GIVEN PROBLEM = Only the lines from the start of the data through the line with "pose from metres" belong in the copy. Restate them word for word, minus the pictures.

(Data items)
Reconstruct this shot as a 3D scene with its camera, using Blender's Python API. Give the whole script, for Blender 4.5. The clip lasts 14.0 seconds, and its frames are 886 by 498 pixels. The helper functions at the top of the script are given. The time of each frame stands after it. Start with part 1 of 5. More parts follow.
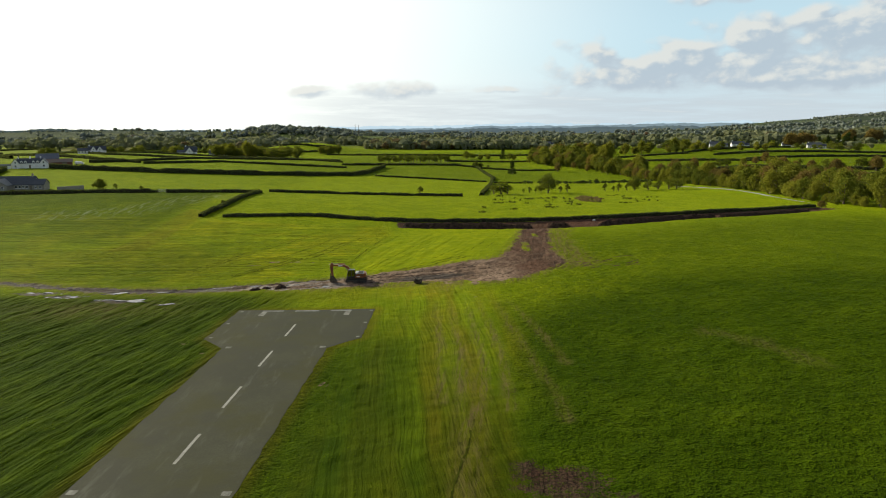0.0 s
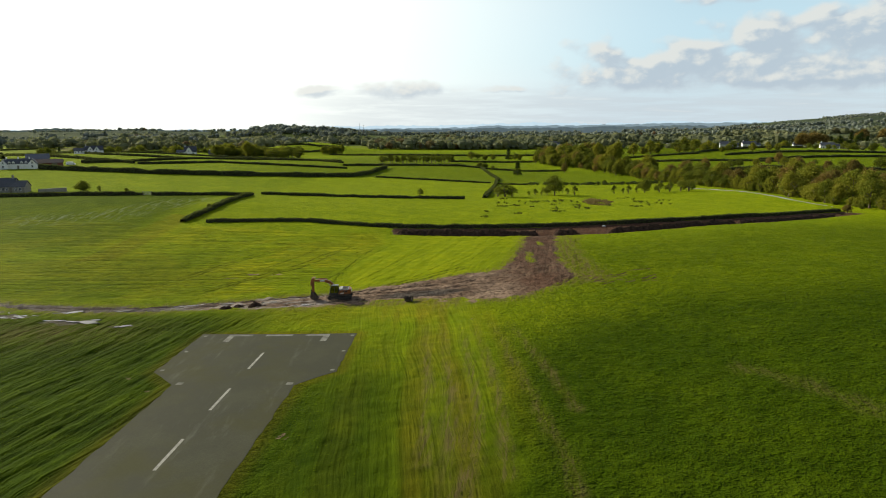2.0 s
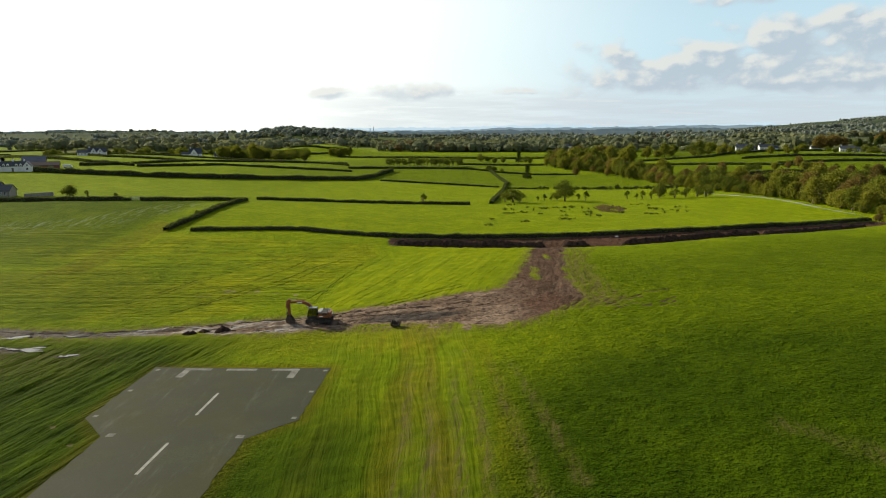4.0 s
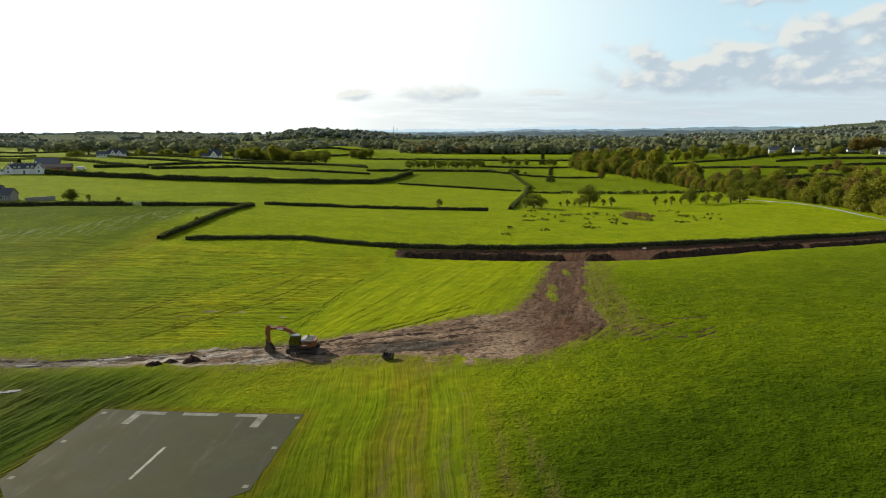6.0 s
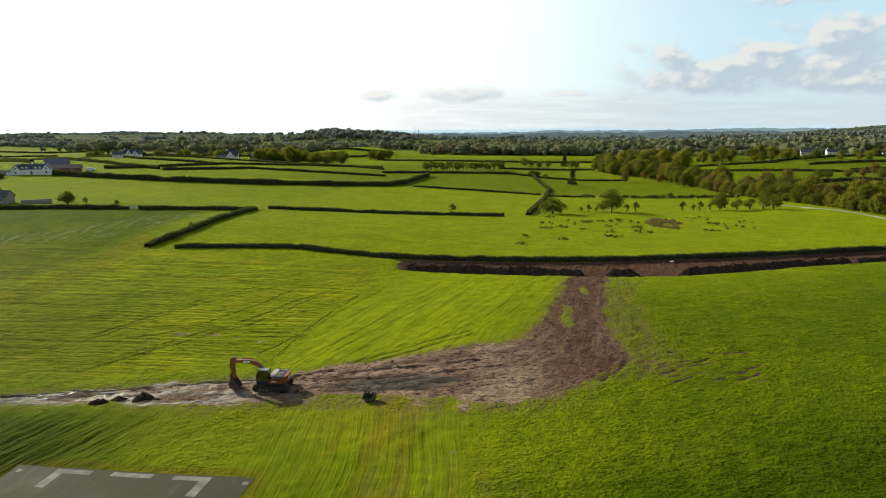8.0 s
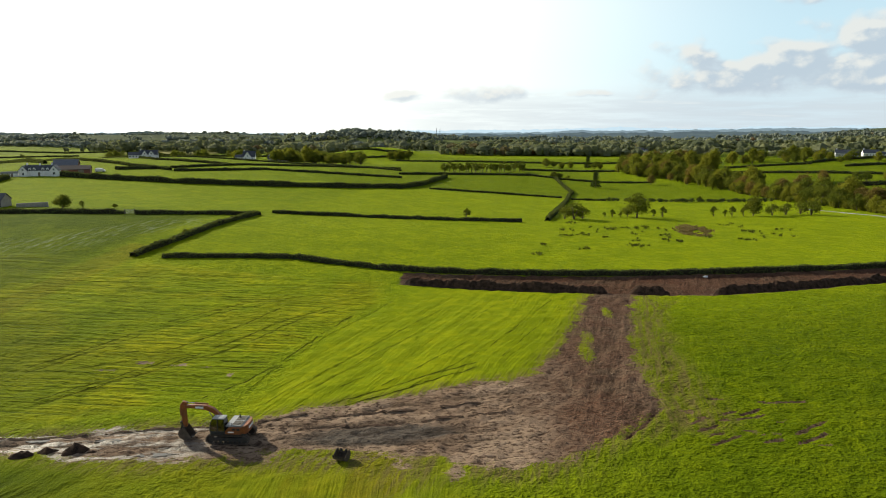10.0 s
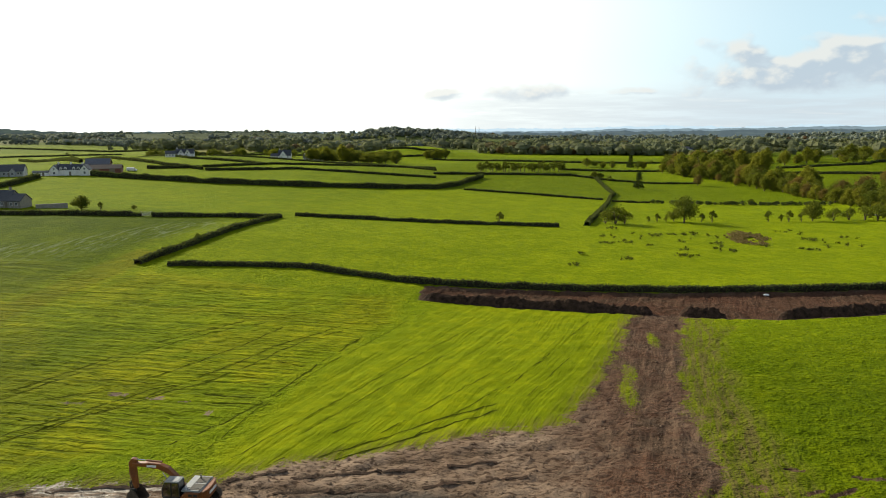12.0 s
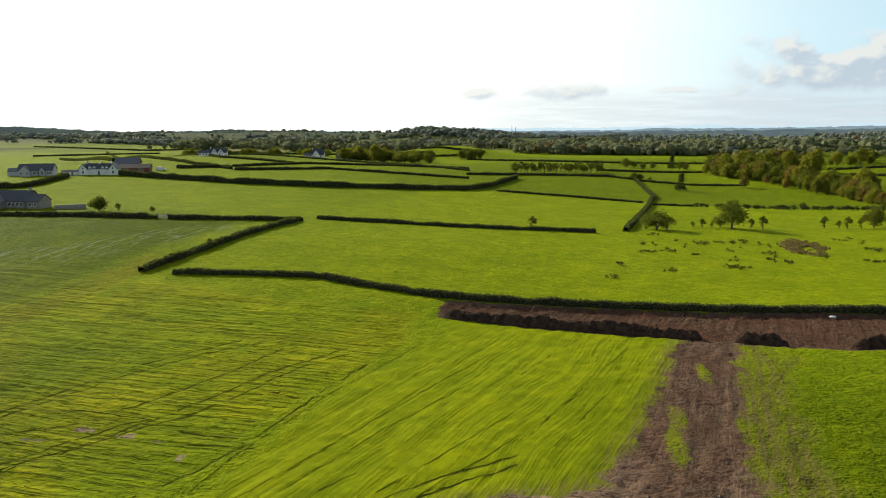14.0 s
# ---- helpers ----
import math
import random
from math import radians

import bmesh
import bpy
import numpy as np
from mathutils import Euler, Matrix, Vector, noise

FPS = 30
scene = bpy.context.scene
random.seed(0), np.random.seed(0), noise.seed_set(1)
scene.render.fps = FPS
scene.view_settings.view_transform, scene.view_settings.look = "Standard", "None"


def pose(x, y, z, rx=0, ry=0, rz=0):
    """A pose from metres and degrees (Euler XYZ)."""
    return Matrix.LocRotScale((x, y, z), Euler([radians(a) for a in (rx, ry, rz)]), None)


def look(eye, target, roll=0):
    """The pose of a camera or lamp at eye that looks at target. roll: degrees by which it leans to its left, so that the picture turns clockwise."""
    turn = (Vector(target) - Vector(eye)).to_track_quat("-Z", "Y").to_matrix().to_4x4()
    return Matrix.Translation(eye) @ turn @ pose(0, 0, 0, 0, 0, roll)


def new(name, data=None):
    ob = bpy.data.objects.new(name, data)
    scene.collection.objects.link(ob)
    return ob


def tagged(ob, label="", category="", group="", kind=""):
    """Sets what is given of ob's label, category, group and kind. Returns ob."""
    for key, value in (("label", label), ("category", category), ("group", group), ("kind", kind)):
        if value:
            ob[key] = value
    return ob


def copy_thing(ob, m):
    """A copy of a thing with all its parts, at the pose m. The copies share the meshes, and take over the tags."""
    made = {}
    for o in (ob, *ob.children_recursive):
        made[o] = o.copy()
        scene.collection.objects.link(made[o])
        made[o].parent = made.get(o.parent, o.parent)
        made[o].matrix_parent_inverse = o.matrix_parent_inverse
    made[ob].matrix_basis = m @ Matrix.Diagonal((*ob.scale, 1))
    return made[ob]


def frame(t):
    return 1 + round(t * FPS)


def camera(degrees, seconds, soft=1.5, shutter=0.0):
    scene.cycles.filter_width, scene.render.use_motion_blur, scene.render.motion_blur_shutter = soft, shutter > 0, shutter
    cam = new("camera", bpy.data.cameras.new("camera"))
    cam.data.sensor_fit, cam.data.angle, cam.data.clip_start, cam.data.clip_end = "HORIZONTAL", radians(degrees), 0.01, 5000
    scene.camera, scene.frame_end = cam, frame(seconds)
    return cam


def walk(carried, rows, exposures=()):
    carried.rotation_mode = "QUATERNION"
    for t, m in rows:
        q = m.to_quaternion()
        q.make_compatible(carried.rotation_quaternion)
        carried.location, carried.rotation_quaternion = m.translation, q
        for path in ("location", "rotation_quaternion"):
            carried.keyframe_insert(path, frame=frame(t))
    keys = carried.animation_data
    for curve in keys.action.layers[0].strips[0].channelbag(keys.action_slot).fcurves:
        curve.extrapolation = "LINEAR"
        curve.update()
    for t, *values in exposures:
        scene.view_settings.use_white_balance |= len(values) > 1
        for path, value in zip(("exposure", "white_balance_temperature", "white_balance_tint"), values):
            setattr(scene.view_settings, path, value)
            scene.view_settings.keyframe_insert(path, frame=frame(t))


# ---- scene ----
cam = camera(67.2, 14.0, soft=1.0)
PATH = [
    (0, (18.629, -13.193, 31.829), (18.677, -11.229, 31.456), -0.1),
    (0.5, (19.225, -9.87, 31.796), (19.271, -7.905, 31.422), -0.1),
    (1, (19.79, -6.343, 31.692), (19.831, -4.378, 31.319), -0.1),
    (1.5, (20.418, -2.739, 31.602), (20.453, -0.775, 31.229), -0.1),
    (2, (21.066, 0.777, 31.582), (21.096, 2.742, 31.208), -0.1),
    (4.5, (25.076, 17.398, 31.689), (25.057, 19.364, 31.322), -0.0),
    (5, (25.835, 20.869, 31.687), (25.798, 22.835, 31.321), -0.0),
    (5.5, (26.631, 24.34, 31.684), (26.573, 26.306, 31.319), 0.0),
    (6, (27.413, 27.768, 31.713), (27.335, 29.733, 31.349), 0.0),
    (6.5, (28.207, 31.251, 31.746), (28.111, 33.215, 31.381), 0.1),
    (7, (28.925, 34.73, 31.668), (28.813, 36.694, 31.306), 0.1),
    (7.5, (29.635, 38.062, 31.748), (29.505, 40.025, 31.385), 0.1),
    (8, (30.197, 41.5, 31.702), (30.053, 43.461, 31.34), 0.1),
    (10.5, (32.545, 58.889, 31.669), (32.307, 60.841, 31.306), 0.1),
    (11, (32.849, 62.318, 31.64), (32.579, 64.266, 31.274), 0.1),
    (11.5, (33.076, 65.697, 31.577), (32.776, 67.64, 31.21), 0.0),
    (12, (33.285, 69.002, 31.59), (32.958, 70.941, 31.224), 0.0),
    (12.5, (33.445, 72.169, 31.512), (33.093, 74.104, 31.147), -0.0),
    (13, (33.616, 75.154, 31.436), (33.239, 77.083, 31.069), -0.0),
    (13.5, (33.552, 77.96, 31.428), (33.149, 79.885, 31.06), 0.0),
    (14, (33.479, 80.806, 31.456), (33.047, 82.724, 31.088), 0.0),
]
walk(cam, [(t, look(eye, target, roll)) for t, eye, target, roll in PATH],
     exposures=[(0, 0.63, 6500, 5), (5, 0.68, 6500, 5), (11, 0.76, 6500, 5), (14, 0.77, 6500, 5)])

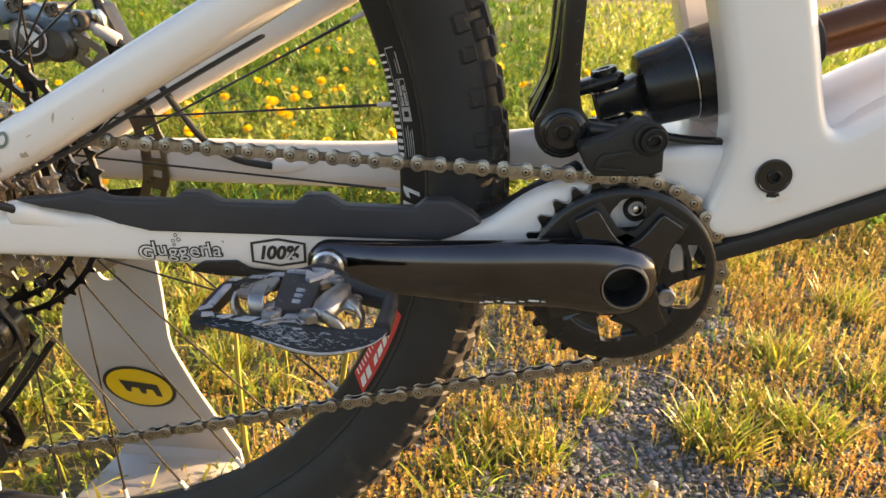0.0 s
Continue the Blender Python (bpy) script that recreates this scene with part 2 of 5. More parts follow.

WORKED ANSWER =
Reconstruct this shot as a 3D scene with its camera, using Blender's Python API. Give the whole script, for Blender 4.5. The clip lasts 14.0 seconds, and its frames are 886 by 498 pixels. The helper functions at the top of the script are given. The time of each frame stands after it. Start with part 1 of 5. More parts follow.
0.0 s
2.0 s
4.0 s
6.0 s
8.0 s
10.0 s
12.0 s
14.0 s
# ---- helpers ----
import math
import random
from math import radians

import bmesh
import bpy
import numpy as np
from mathutils import Euler, Matrix, Vector, noise

FPS = 30
scene = bpy.context.scene
random.seed(0), np.random.seed(0), noise.seed_set(1)
scene.render.fps = FPS
scene.view_settings.view_transform, scene.view_settings.look = "Standard", "None"


def pose(x, y, z, rx=0, ry=0, rz=0):
    """A pose from metres and degrees (Euler XYZ)."""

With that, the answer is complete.